▶ _Task goal_
Scan the lines below; pull out those with "exposures".
____
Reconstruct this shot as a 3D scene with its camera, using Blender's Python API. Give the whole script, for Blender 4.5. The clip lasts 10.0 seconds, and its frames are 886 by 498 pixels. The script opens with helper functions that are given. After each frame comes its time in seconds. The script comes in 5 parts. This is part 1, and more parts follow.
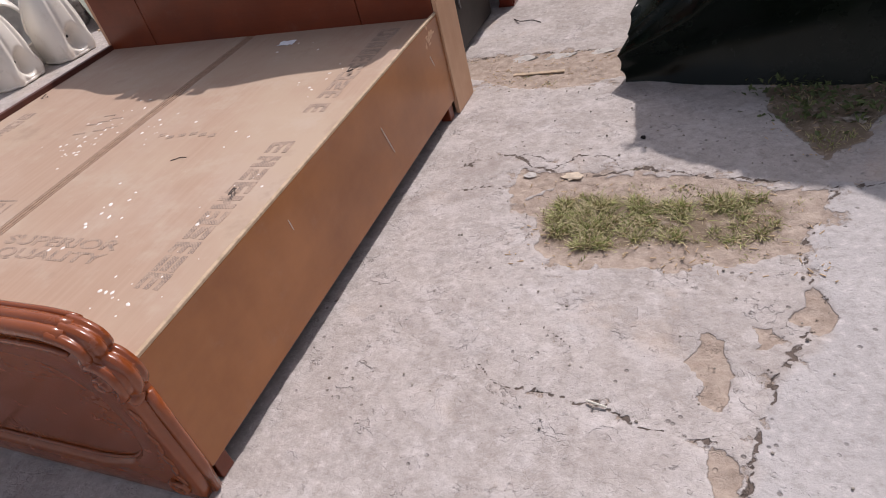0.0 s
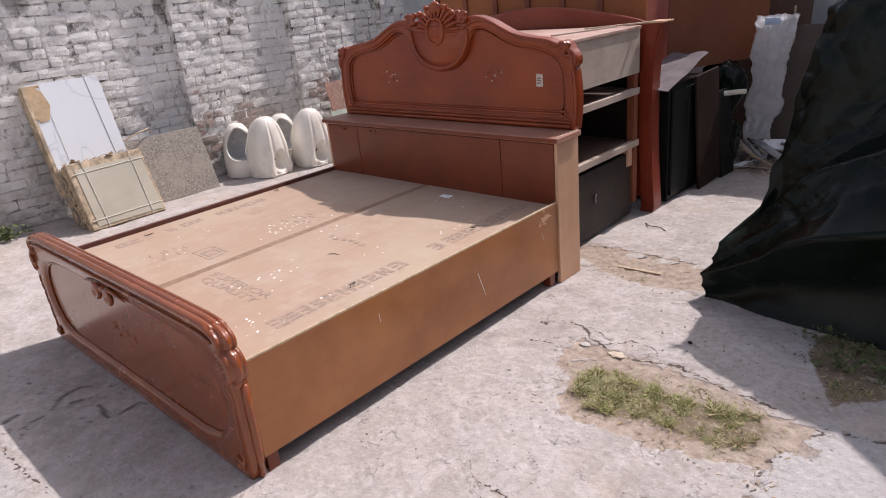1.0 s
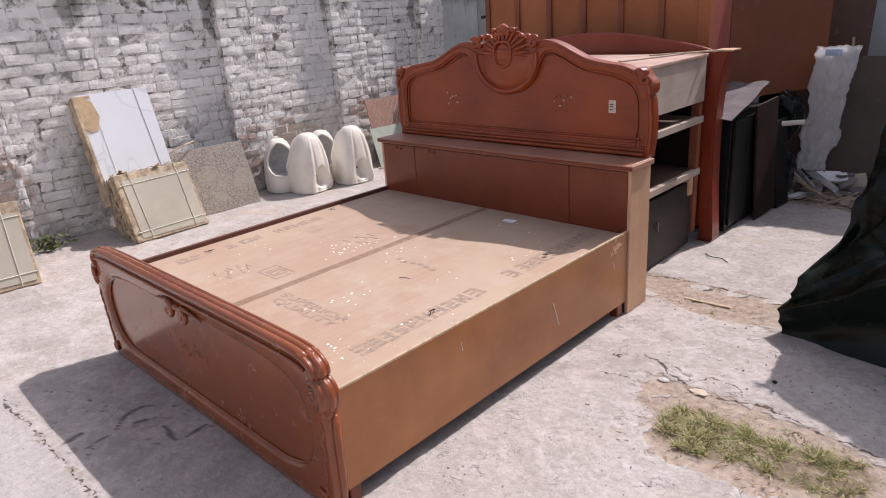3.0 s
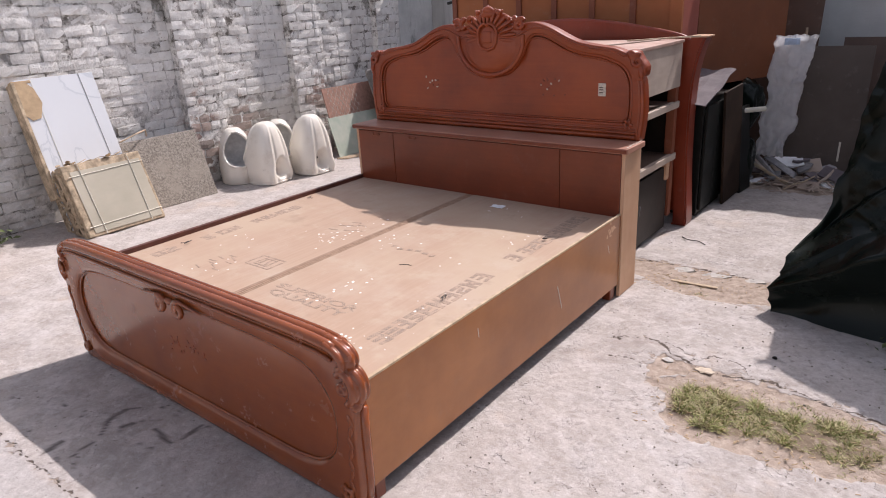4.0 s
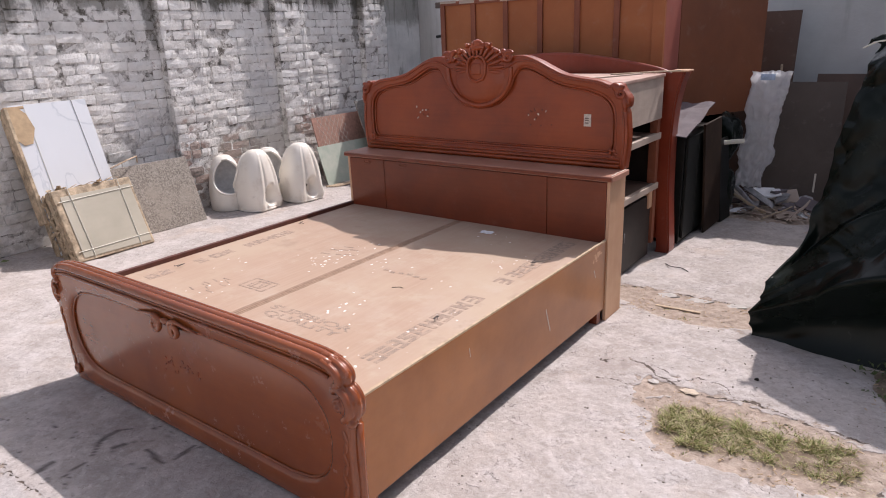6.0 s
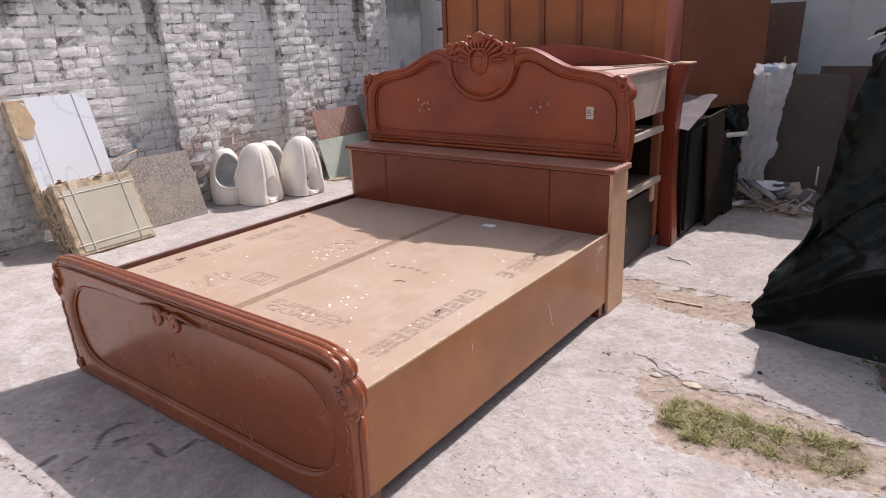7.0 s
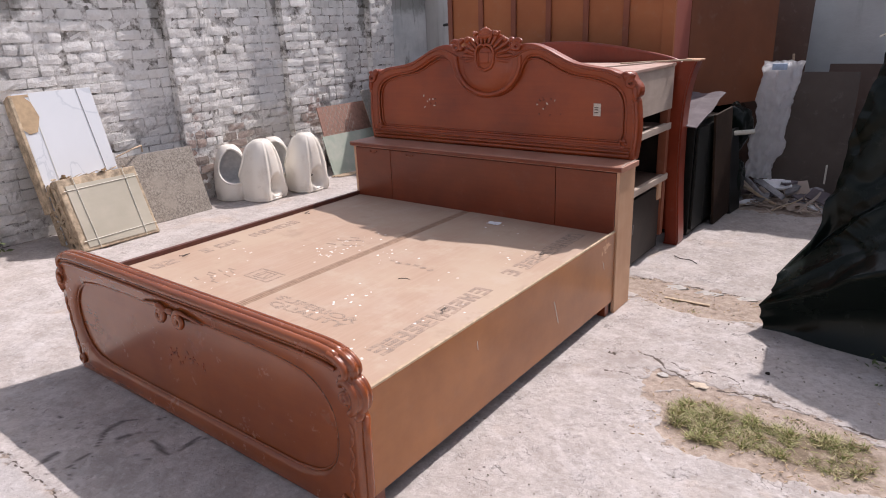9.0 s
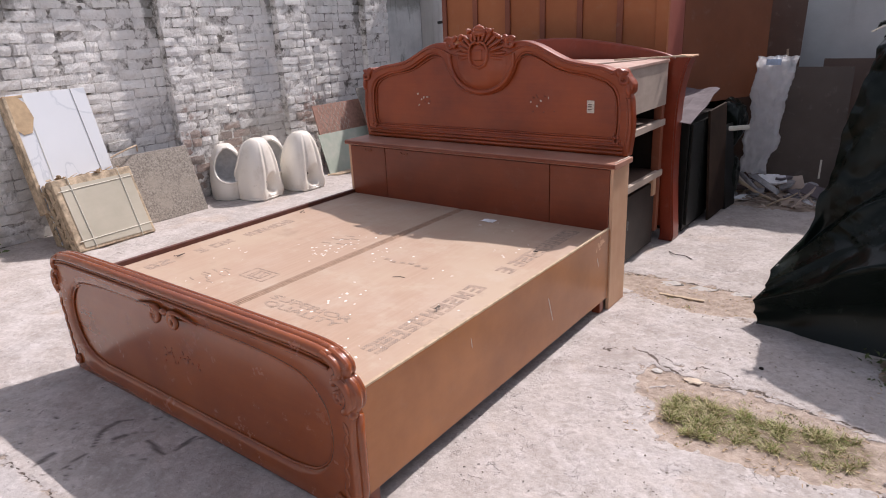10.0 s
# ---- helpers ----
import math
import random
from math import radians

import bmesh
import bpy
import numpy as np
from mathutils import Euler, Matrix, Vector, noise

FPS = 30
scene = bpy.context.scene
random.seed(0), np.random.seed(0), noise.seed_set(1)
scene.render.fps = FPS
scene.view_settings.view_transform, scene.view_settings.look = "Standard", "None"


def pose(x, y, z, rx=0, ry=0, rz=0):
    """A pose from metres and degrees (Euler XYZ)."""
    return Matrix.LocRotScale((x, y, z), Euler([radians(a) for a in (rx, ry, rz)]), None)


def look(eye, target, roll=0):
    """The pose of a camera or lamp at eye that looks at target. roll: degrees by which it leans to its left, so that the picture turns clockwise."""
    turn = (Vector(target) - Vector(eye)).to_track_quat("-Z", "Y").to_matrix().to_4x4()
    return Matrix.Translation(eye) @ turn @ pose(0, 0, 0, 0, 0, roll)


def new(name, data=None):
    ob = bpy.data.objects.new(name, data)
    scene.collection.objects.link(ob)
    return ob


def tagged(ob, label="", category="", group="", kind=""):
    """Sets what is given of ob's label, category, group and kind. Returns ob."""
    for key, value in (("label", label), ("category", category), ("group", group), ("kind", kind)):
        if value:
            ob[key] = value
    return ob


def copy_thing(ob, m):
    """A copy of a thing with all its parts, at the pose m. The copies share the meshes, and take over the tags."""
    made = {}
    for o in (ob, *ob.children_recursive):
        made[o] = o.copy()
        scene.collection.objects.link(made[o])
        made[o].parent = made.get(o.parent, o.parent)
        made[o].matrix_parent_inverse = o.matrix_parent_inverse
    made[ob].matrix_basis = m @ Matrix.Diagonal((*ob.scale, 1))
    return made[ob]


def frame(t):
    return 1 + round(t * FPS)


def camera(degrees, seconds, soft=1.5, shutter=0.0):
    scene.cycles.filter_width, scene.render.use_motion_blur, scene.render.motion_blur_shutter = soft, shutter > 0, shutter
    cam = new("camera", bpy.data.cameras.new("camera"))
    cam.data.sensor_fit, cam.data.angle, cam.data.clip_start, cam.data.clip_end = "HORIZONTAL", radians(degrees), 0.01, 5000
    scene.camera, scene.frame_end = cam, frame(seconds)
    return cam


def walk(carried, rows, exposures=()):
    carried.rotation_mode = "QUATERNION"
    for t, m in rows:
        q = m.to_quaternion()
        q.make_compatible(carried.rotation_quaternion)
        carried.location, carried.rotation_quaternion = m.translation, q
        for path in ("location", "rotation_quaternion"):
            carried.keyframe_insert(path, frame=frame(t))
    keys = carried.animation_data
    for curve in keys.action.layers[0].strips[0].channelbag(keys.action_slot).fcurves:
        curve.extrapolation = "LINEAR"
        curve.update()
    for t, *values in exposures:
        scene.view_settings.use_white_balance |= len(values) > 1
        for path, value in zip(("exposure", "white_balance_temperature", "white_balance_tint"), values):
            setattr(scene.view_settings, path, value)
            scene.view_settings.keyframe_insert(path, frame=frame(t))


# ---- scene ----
____
▶ _Exercise solution_
def walk(carried, rows, exposures=()):
    for t, *values in exposures:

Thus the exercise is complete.